I save turtles.
The first time I pulled up on a turtle crossing the road, I thought that someone’s pet had escaped its pen. But that was during my first week living in Florida, and I had yet to realize that turtles are to the roads of the sweltering south what deer are to the of the highways of the wild west: roadkill.
Have you ever seen a turtle that’s been run over? It’s as disgusting as you’d imagine. And twice as sad. Jumping out of the car to prevent turtle pancakes just feels like the right thing to do.
I heard a story about an old man who tossed starfish back into the ocean in the morning so the starfish wouldn’t die from exposure once the sun came up. Some teenager (or business man?) (or news reporter?) scoffed at the old man’s efforts and commented, “There are miles and miles of beaches, with starfish all along the way! You can’t possibly make a difference!”

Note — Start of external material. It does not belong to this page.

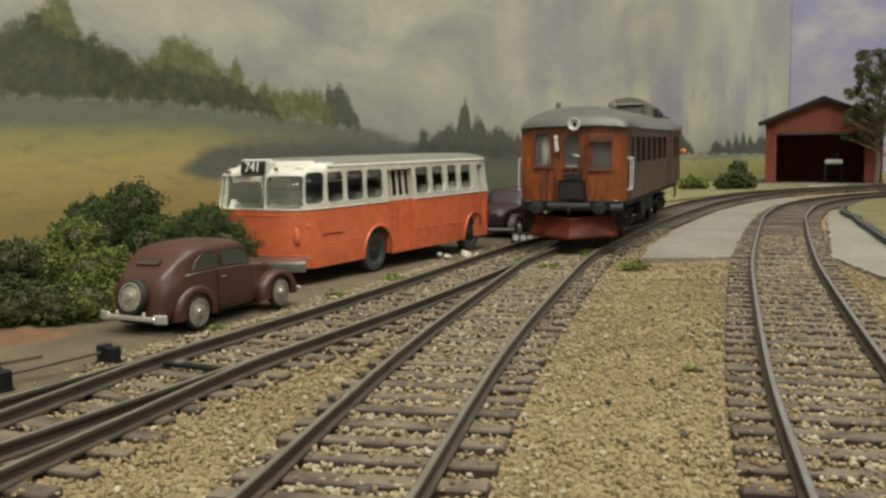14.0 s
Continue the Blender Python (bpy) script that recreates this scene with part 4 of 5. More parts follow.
    for y, r in arches:
        for side in (1, -1):
            part("wheel_arch", tube(bmesh.new(), [bus_at(sy(y + r * math.cos(a)) if side > 0 else left0 + y - 0.95 + r * math.cos(a), 0.52 + 0.72 * math.sin(a), -0.012) for a in np.linspace(-0.1, math.pi + 0.1, 15)], 0.028, 6), M_BUS_ORANGE, body)
            lining = bmesh.new()
            loft(lining, [[bus_at(sy(y + k * r * math.cos(a)) if side > 0 else left0 + y - 0.95 + k * r * math.cos(a), max(0.43, 0.52 + k * 0.72 * math.sin(a)), d) for k, d in ((1.01, 0.0), (0.97, 0.0), (0.97, 0.24), (1.01, 0.24))] for a in np.linspace(-0.1, math.pi + 0.1, 19)])
            part("arch_lining", lining, M_BUS_ORANGE, body, smooth=40)
    # front furniture
    sign = part("route_sign", box(bmesh.new(), (-0.28, 0.2, 2.86), (0.9, 0.36, 0.38), 0.09, 0, 0, -9, 2), M_BUS_CREAM, t, "cream route sign box with black panel")
    part("sign_panel", box(bmesh.new(), (-0.27, 0.012, 2.86), (0.78, 0.03, 0.31), 0.02, 0, 0, -9), M_SIGN, sign)
    cu = bpy.data.curves.new("route_number", "FONT")
    cu.body, cu.size, cu.align_x, cu.align_y, cu.extrude, cu.offset = "741", 0.33 * U, "CENTER", "CENTER", 0.004 * U, 0.006 * U
    cu.materials.append(M_WHITE)
    num = new("route_number", cu)
    num.parent, num.matrix_basis = sign, P(-0.27, -0.012, 2.862, 81, 0, 0)
    tagged(num, "white route number 741")
    part("marker_lamp", lathe(bmesh.new(), [(0.05, -0.03), (0.045, 0.02), (0.01, 0.035)], Matrix.Translation((0.42, 0.05, 2.82)) @ pose(0, 0, 0, 80), 14), M_RED_LENS, t, "small red marker lamp")
    part("maker_badge", box(bmesh.new(), (-1.2, 0.12, 2.74), (0.26, 0.04, 0.08), 0.01, -20), M_GREYMETAL, t)
    bumper = bmesh.new()
    st = [float(q) for q in np.linspace(sx(1.12), sx(-1.6), 21)]
    rings = []
    for s in st:
        o = [bus_at(s, 0.9, -0.09), bus_at(s, 0.9, -0.1), bus_at(s, 0.9, -0.1), bus_at(s, 0.9, -0.05), bus_at(s, 0.9, 0.0), bus_at(s, 0.9, 0.0)]
        rings.append([Vector((p.x, p.y, z)) for p, z in zip(o, (0.36, 0.4, 0.56, 0.62, 0.62, 0.36))])
    loft(bumper, rings)
    part("bumper", bumper, M_GREYMETAL, t, "grey wrap-round bumper", smooth=40)
    for s in (sx(0.98), sx(-1.2)):
        p = bus_at(s, 0.9, 0)
        out = (p - Vector((BX, 2.0, p.z))).normalized()
        ball_bm = ball(bmesh.new(), p + Vector((0, 0, 0.3)), 0.12, (0.8, 0.55, 1.85), 16, 12)
        part("headlight_housing", ball_bm, M_BUS_ORANGE, t, smooth=60)
        part("indicator", ball(bmesh.new(), bus_at(s - 0.3 if s < sx(0) else s + 0.3, 1.45, -0.005), 0.05, (0.7, 0.7, 1.3)), M_BUS_ORANGE, t, smooth=60)
    part("panel_line", box(bmesh.new(), bus_at(sy(1.2), 1.2, -0.004), (0.012, 0.9, 0.02)), M_BLACK, body)
    part("filler_flap", box(bmesh.new(), bus_at(sy(6.9), 1.52, -0.01), (0.02, 0.1, 0.14), 0.005), M_BUS_ORANGE, body)
    # floor, engine tunnel and seats
    part("floor_pan", box(bmesh.new(), (BX, BL / 2, 0.75), (2.3, 9.0, 0.08)), M_BUS_INSIDE, t)
    part("ceiling_lining", box(bmesh.new(), (BX, BL / 2, 2.82), (2.3, 8.8, 0.03)), M_BUS_INSIDE, t)
    for i in range(7):
        for x in (-0.85, 0.55):
            seat = box(bmesh.new(), (x, 1.4 + i * 1.05, 1.55), (0.85, 0.14, 0.75), 0.06, 0, 0, -8, 2)
            box(seat, (x, 1.15 + i * 1.05, 1.2), (0.85, 0.45, 0.12), 0.04)
            part("seat", seat, M_SEAT, t, smooth=40)
    # wheels
    for y, _ in arches:
        for side in (1, -1):
            w = part("wheel", lathe(bmesh.new(), [(0.1, -0.13), (0.32, -0.14), (0.5, -0.13), (0.54, -0.08), (0.545, 0.0), (0.54, 0.08), (0.5, 0.13), (0.34, 0.14), (0.31, 0.1), (0.14, 0.08), (0.12, 0.13), (0.02, 0.14)], Matrix.Translation((BX + side * (BW - 0.26), y, 0.545)) @ pose(0, 0, 0, 0, 90 * side, 0), 32), M_TYRE, t, "grey rubber tyre on plain hub", smooth=35)
            part("hub", lathe(bmesh.new(), [(0.24, 0.0), (0.22, 0.04), (0.1, 0.05), (0.09, 0.09), (0.01, 0.1)], Matrix.Translation((BX + side * (BW - 0.18), y, 0.545)) @ pose(0, 0, 0, 0, 90 * side, 0), 20), M_DARKGREY, w, smooth=35)
    return t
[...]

The old man replied, tossing another starfish into the ocean, “Made a difference to that one.”
Uh, STARFISH DON’T CARE!
And neither do turtles. In fact, the turtles seem more annoyed than appreciative, which, in turn, annoys me. The turtles flail their reptilian limbs. The bold ones try to bite. Some will even hiss.
I can’t help it though—I see a turtle in the road and instinctively turn on my hazards. The amount of traffic is no concern. The other cars can honk all they want. I’m saving a turtle.
To the dozen or so turtles I’ve saved out there: it might not have mattered to you, but it mattered to me. I know that sometimes you’ve just got to do what feels right, regardless of whether other people, turtles, or starfish give a hoot.